In the first decade of the 20th century the directors G. A. Smith (Great Britain) and E. Porter (USA) played a particularly important role in the development of motion-picture editing. During the ascendancy of the silent film in the 1920’s, important contributions were made by T. Ince and D. W. Griffith (USA), A. Gance (France), and the Soviet directors S. M. Eisenstein, L. V. Kuleshov, V. I. Pudovkin, and D. Vertov. The introduction of sound into film-making greatly altered and expanded the expressive possibilities of editing and gave rise to new techniques, which were used in the very first years of the sound film.

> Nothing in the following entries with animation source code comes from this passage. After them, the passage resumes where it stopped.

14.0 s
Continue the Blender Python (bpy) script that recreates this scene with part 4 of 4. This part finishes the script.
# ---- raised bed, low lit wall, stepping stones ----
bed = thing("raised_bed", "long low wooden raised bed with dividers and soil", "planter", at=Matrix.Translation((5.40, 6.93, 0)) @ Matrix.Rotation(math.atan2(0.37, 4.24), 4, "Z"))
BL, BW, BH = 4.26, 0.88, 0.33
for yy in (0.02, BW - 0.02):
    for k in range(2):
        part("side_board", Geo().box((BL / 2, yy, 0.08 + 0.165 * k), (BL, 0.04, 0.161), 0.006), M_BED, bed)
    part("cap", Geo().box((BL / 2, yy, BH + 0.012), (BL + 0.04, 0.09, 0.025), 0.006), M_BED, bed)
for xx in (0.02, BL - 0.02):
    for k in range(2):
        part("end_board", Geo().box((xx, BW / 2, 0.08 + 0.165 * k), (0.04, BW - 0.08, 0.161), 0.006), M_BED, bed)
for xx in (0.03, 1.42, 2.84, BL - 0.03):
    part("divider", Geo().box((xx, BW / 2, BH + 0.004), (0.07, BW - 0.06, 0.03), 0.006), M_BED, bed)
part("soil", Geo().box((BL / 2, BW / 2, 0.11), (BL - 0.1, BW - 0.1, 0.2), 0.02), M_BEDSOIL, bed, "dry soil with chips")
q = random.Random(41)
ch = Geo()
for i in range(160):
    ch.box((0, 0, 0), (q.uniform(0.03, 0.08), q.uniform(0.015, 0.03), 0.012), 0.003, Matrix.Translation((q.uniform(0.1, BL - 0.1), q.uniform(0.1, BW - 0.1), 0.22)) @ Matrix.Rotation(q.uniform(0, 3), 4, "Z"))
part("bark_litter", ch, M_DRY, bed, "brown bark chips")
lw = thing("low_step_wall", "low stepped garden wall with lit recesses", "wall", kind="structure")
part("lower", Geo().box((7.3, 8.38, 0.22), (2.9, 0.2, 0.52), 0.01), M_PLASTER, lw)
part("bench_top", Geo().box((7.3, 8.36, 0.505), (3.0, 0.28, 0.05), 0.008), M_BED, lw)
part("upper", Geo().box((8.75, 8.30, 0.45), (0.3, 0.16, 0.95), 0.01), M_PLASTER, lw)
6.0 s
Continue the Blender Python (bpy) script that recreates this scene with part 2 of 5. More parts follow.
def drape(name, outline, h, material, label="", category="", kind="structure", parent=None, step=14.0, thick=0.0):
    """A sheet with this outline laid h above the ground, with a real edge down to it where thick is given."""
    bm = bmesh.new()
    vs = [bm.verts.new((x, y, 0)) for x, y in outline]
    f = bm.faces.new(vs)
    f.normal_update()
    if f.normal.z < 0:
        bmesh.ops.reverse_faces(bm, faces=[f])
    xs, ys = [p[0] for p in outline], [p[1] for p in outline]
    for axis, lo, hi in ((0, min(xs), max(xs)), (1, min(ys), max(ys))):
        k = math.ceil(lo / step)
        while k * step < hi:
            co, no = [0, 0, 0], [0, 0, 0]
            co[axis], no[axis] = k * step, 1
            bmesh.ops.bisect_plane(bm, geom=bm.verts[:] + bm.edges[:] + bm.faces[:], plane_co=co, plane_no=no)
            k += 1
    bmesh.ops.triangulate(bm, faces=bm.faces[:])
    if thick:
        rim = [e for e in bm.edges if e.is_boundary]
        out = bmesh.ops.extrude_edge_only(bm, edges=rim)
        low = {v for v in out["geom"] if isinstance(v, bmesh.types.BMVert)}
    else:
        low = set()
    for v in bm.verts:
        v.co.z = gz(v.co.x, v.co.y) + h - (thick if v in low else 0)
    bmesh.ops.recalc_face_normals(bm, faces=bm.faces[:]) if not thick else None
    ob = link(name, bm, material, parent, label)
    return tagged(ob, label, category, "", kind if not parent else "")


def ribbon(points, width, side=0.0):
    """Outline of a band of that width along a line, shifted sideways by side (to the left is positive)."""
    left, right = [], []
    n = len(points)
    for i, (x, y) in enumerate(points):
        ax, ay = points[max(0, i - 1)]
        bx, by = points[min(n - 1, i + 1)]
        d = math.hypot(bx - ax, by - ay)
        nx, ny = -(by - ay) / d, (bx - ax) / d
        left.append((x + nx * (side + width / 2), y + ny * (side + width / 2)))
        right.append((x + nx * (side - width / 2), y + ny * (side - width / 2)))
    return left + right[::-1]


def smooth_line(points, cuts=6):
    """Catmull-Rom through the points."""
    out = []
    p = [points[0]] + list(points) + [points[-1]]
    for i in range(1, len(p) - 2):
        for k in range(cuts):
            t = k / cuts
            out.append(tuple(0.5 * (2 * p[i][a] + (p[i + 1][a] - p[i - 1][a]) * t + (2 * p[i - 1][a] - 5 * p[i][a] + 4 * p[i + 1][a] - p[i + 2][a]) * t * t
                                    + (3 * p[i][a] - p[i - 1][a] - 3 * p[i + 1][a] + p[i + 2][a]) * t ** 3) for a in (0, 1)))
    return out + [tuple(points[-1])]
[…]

The main forms of film editing used in film-making of the 1960’s and early 1970’s were intercutting, or the division of the action and staging into separate parts shot from different angles; the use of movement passing from sequence to sequence; editing dictated by the content of the dialogue or script; parallel editing, or the alternation and juxtaposition of several actions taking place simultaneously in different places; thematic editing, following the principle of summarization of meaning or enumeration of similar facts and phenomena; the combination of real action with imaginary, subjective images (such as flashbacks and dreams); and intraframe editing, or changes in the objects being filmed, including their importance, within a single action sequence shot by a mobile camera. The style of film editing depends to a great extent on the genre of the film and on the artistic aims of the director and his choice of a method. Editing perception became a new aesthetic category and one of the leading characteristics of the motion-picture art in the first half of the 20th century. The techniques of motion-picture editing are also used in television, and its influence is seen in certain literary works, in the fine arts, in printing, and in the design of exhibitions.
As a technical process, film editing is performed at the film studio in a special editing room whose work is connected with that of the film-processing and sound laboratories. Editing rooms are equipped with cutting and editing tables and equipment such as rollers for rewinding film, splicing machines, synchronizers, and footage counters. Attached to the editing room are usually small projection rooms for viewing segments of film in various stages of preparation, selecting rushes, and checking picture-sound synchronization. Editing is done by a group of specialists in accordance with the shooting script and the instructions of the director.
Film editing involves a series of sequential stages. First, the print of the film and the magnetic tape with the sound track are prepared for preliminary viewing: sequence frames are spliced and marked, and picture and sound are synchronized. The rushes chosen are combined into scenes and groups of scenes. Portions of scenes are usually cut and recombined numerous times, as the editor strives for the most precise and expressive combinations. To speed up work on a film, editing is often done parallel to the shooting of subsequent scenes.
After shooting is completed, all the previously edited scenes are reviewed in their proper order, titles and similar material are inserted, and additional scenes are shot, if necessary. Editing is completed by rerecording the film’s three to five sound tracks on a single tape. The film then becomes a “working copy” on two tapes, one with the picture and the other with the sound track. They are sent to the processing laboratory, which prepares a negative of the film and a control print in which the picture and sound track are combined.
Television films pass through the same stages of editing. However, in television a special form of editing is used during direct, live broadcasts of events without preliminary filming. In such cases, the broadcast is sent to a control panel of the television center from several angles simultaneously, and the broadcast director, viewing the pictures on different monitor screens, selects the most important parts of the event for broadcast to the viewer. The use of videotape recorders in television film technology has made it possible to improve editing and make it more effective.